Instructions for the task =>
Exactly repeat the lines starting at the one that holds "Continue the Blender" and ending at the one that holds "# local: x towards". Both end lines count; leave out everything else.

Dataset content =>

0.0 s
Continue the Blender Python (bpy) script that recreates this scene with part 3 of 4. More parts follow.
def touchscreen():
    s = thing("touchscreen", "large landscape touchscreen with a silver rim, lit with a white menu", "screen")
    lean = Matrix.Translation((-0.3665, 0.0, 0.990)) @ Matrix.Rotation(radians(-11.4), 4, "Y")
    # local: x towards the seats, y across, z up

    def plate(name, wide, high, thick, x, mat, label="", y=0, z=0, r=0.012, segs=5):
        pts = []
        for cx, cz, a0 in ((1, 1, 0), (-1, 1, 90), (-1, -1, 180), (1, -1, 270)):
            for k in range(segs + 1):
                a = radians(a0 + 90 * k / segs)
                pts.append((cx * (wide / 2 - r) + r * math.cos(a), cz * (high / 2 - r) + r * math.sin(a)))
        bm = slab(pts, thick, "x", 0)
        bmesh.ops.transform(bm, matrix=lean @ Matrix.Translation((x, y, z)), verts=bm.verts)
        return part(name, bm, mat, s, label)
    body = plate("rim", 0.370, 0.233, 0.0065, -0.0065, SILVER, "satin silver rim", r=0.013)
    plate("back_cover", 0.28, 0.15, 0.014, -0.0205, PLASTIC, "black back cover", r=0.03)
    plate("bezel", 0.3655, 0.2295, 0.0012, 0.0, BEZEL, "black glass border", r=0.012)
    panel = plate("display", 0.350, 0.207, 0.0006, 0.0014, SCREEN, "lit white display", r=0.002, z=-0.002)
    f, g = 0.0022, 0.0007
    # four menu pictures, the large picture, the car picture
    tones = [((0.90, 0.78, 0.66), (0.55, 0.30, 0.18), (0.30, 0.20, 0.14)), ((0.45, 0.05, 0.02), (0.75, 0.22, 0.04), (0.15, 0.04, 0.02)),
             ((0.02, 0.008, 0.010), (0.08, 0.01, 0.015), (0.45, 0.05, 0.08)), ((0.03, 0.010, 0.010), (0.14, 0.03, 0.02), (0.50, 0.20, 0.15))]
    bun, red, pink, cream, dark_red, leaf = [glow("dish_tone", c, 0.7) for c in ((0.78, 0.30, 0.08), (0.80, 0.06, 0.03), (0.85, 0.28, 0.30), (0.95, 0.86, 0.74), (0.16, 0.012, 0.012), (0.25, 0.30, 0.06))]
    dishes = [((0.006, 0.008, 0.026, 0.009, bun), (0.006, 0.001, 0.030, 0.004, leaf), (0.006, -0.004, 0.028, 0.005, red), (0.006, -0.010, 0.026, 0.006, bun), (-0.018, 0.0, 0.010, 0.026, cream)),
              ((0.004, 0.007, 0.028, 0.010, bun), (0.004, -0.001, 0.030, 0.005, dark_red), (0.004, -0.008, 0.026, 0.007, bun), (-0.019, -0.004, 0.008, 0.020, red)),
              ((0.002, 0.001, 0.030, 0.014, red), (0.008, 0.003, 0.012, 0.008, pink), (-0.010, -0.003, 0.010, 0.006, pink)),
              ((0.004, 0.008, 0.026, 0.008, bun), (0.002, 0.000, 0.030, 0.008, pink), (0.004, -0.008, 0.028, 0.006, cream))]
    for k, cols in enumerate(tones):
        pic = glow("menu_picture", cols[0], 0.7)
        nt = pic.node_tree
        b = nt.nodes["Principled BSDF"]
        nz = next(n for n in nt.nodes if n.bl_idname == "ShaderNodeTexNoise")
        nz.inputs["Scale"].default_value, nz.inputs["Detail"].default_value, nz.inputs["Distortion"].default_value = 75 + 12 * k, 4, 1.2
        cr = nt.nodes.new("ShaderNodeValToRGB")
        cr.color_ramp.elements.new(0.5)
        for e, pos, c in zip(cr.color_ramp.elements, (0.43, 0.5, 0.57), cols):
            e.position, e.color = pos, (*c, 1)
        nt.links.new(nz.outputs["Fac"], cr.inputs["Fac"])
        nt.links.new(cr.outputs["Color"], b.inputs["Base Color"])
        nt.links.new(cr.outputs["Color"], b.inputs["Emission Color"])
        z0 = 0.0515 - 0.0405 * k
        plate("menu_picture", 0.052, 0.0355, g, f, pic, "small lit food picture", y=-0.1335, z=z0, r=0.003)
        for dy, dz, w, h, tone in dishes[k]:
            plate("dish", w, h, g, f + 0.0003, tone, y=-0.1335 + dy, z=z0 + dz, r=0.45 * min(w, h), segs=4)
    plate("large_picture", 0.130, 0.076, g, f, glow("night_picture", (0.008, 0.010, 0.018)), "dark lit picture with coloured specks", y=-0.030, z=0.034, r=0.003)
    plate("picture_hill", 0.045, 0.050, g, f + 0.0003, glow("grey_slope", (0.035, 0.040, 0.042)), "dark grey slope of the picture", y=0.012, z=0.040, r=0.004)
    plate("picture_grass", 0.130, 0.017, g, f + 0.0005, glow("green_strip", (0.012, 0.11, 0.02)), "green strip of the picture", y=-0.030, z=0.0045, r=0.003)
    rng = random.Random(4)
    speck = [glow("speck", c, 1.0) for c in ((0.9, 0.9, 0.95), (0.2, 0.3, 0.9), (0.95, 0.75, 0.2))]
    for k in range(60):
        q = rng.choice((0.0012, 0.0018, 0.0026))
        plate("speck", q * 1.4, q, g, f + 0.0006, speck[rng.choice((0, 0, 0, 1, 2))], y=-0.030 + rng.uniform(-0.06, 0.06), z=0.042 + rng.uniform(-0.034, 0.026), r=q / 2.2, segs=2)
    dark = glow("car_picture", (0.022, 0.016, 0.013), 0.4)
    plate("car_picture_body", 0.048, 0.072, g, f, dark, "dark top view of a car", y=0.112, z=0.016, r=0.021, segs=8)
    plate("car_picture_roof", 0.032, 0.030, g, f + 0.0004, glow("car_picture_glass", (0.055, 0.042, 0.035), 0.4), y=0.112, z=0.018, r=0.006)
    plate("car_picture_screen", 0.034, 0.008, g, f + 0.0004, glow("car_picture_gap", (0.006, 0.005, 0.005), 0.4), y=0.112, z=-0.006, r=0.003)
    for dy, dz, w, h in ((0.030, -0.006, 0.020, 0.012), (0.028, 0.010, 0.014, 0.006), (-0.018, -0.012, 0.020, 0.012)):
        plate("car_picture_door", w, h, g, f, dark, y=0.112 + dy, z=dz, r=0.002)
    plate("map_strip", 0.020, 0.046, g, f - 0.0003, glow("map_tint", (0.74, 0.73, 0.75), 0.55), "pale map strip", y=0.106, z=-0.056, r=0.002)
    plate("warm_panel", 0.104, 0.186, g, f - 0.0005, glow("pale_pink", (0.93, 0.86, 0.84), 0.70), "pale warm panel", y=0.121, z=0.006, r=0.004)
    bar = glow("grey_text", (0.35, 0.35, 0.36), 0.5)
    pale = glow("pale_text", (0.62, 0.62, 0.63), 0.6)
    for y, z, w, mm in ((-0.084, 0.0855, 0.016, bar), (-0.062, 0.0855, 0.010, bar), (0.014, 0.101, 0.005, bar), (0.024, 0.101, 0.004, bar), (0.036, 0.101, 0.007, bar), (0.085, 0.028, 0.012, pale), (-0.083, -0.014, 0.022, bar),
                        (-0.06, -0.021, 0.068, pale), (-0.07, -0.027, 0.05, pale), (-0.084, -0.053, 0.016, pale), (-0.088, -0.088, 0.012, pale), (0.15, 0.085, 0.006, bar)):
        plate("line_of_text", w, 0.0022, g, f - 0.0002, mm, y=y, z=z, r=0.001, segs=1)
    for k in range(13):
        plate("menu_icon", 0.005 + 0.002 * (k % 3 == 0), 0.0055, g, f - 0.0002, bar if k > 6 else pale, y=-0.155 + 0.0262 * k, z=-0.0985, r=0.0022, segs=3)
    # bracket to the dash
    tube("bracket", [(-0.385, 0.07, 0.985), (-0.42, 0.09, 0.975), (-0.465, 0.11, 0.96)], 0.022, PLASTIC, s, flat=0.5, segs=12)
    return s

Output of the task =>
Continue the Blender Python (bpy) script that recreates this scene with part 3 of 4. More parts follow.
def touchscreen():
    s = thing("touchscreen", "large landscape touchscreen with a silver rim, lit with a white menu", "screen")
    lean = Matrix.Translation((-0.3665, 0.0, 0.990)) @ Matrix.Rotation(radians(-11.4), 4, "Y")
    # local: x towards the seats, y across, z up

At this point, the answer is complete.